Еще прежде, декретом от 28 июня 1918 г., была национализирована и Городищенская фабрика. «Все лучшие мои силы ушли на ее создание», — писал Сергей Иванович в воспоминаниях, надеясь, что никакие декреты не смогут вычеркнуть его имени из жизни фабрики. Советская власть сочла почему-то, что более подходящим именем для нее будет имя Якова Свердлова…

В первое заключение Четверикова в тюрьму его выгнали очищать от снега одну из железнодорожных веток. Было холодно, и Четвериков усиленно работал лопатой. Остановившись, он вдруг заметил человека, понуро бредущего по рельсам. Когда человек этот приблизился, Четвериков узнал в нем своего товарища — Арсения Морозова, председателя правления Глуховской мануфактуры. В руках его была икона. Оказалось, что рабочие выгнали его из фабричной квартиры, и теперь он шел искать себе пристанище.

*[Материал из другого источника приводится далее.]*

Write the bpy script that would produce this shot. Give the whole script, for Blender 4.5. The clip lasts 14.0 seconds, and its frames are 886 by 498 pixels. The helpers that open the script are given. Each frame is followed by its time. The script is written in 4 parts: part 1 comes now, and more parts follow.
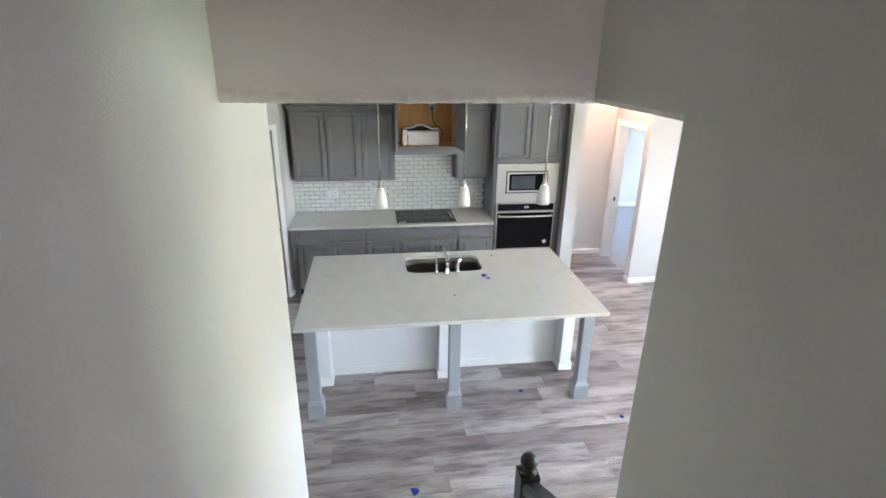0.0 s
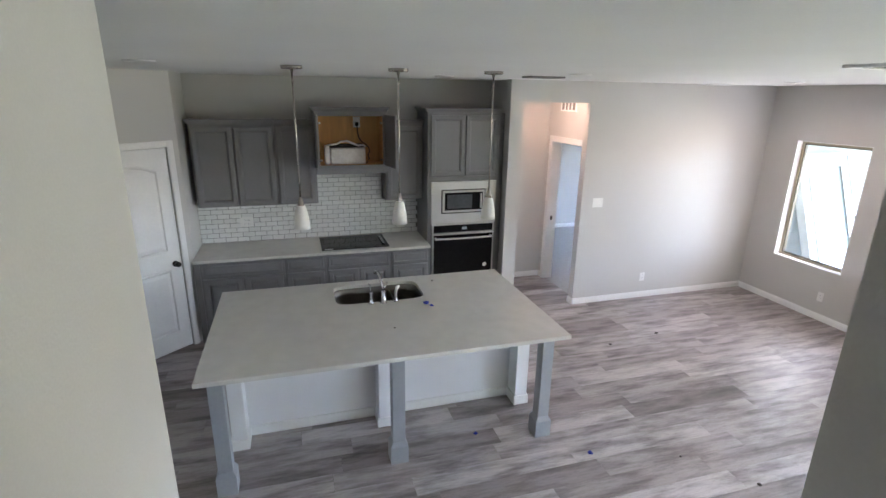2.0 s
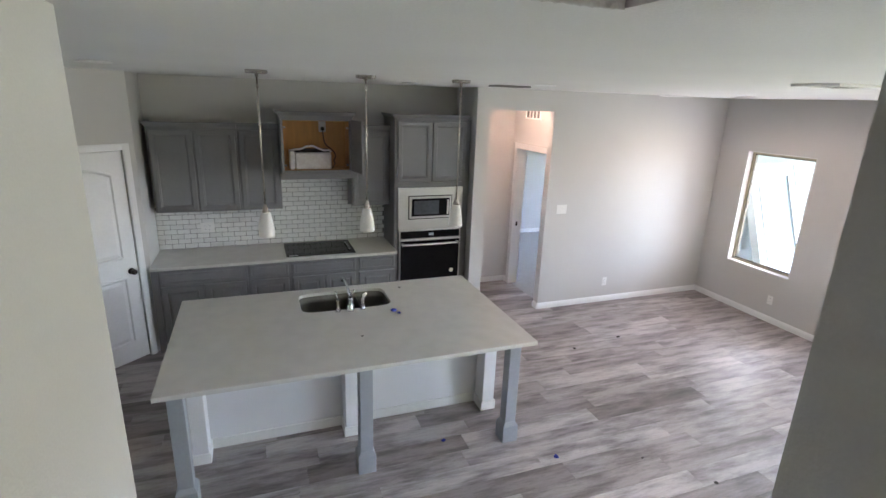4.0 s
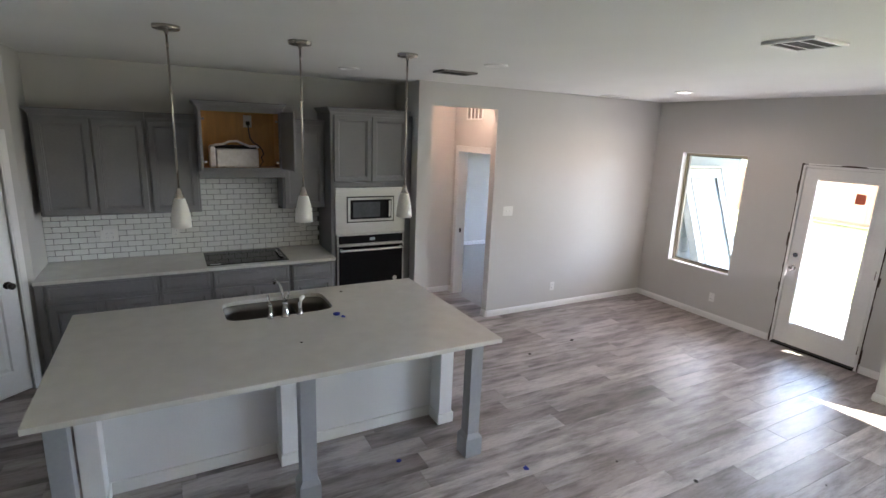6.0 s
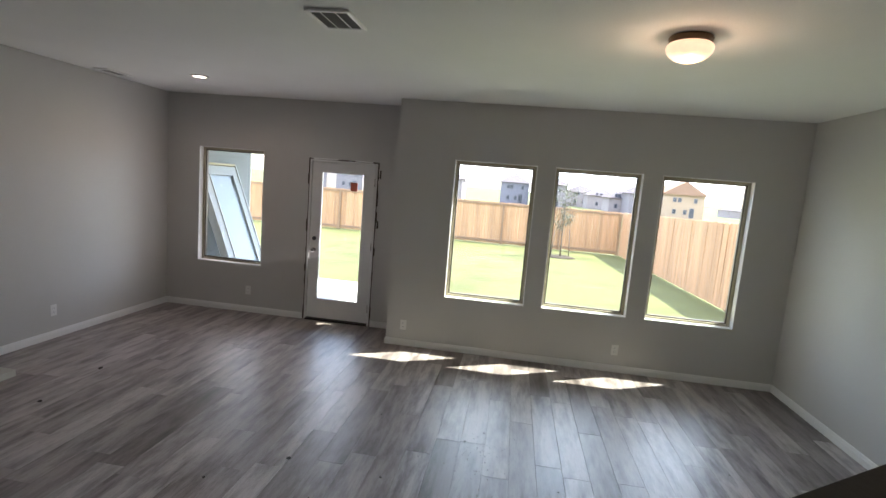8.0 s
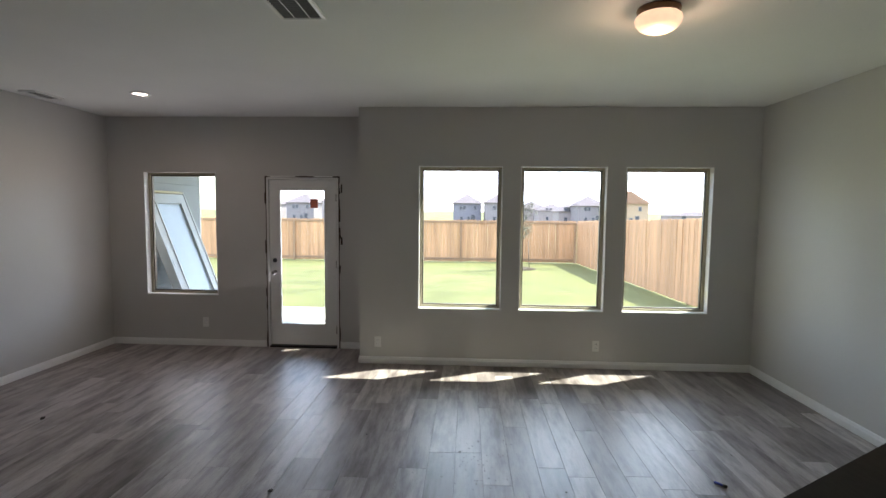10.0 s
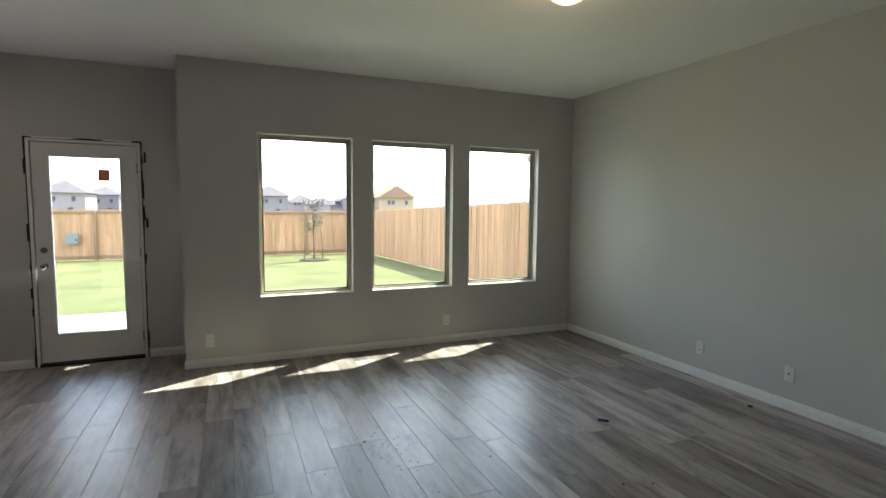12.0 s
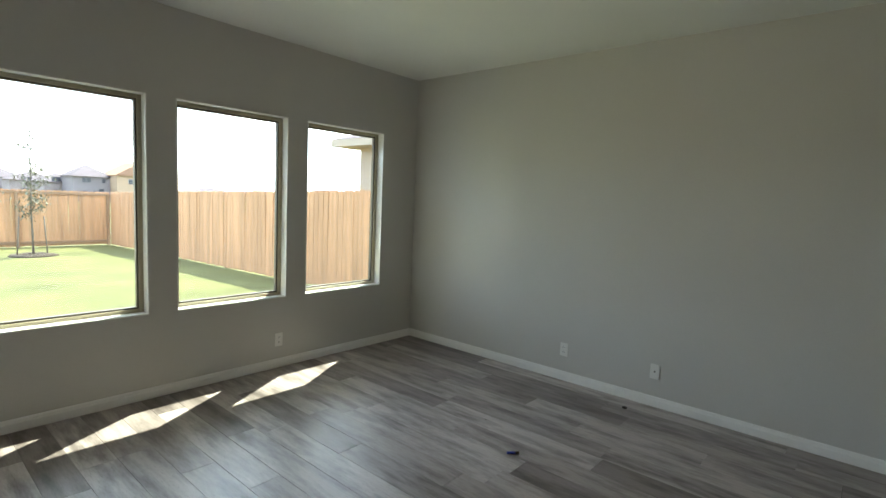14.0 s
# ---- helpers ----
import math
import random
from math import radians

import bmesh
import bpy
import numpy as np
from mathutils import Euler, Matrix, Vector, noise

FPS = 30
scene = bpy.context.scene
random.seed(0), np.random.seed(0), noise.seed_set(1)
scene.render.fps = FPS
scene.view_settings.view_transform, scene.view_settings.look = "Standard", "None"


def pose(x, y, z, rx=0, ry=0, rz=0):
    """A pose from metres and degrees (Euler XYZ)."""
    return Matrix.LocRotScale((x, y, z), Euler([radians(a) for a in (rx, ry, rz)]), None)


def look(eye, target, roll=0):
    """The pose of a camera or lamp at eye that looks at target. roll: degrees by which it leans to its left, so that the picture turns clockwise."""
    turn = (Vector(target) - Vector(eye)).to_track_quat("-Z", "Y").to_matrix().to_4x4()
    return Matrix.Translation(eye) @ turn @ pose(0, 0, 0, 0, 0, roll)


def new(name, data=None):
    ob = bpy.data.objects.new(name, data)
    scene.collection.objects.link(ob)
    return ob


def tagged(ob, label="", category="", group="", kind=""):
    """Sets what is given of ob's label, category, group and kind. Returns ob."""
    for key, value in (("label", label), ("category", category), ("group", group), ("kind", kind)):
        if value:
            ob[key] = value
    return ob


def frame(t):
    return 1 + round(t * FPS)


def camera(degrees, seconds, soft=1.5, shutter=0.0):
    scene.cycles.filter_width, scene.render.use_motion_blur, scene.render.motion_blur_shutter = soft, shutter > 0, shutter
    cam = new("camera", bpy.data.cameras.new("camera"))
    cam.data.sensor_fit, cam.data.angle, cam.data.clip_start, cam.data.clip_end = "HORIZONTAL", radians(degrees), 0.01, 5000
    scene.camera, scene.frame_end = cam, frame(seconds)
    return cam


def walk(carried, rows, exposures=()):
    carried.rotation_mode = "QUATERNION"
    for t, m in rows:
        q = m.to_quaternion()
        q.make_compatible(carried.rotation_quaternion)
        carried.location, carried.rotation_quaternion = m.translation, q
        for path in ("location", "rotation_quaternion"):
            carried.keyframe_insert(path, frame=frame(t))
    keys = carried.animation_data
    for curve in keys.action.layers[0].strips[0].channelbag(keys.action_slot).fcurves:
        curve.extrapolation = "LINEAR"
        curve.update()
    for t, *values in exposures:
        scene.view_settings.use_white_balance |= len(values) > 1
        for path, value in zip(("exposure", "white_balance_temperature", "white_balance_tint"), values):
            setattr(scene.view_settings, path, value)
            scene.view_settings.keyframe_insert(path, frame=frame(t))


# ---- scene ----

Один в тюрьме стариком гребет снег, другого выгнали из дома… «Симптоматическая по тому времени встреча», — заметил, вспоминая о ней, Четвериков…

Мы ничего не рассказали о политической деятельности Четверикова. Между тем и здесь он был довольно известной фигурой. Участвовал даже в создании в 1912 г. партии прогрессистов, включившей в себя крупнейших представителей бизнеса. Понятно, что и поэтому участь Сергея Ивановича была бы незавидной, не добейся его дочь разрешения на переезд отца к ней в Швейцарию. Там он и умер в 1929 г. Один из сыновей его — Сергей, сосланный в 1929 г. в Свердловск как классовый враг, добился все же от новой власти признания. Его по праву называют одним из основоположников эволюционной генетики. Другой — Николай, дважды в 1930-е гг. судимый «за вредительство», оставил заметный след в математической статистике. Академик В.С. Немчинов говорил о нем, что такие люди «олицетворяют красоту русского народа».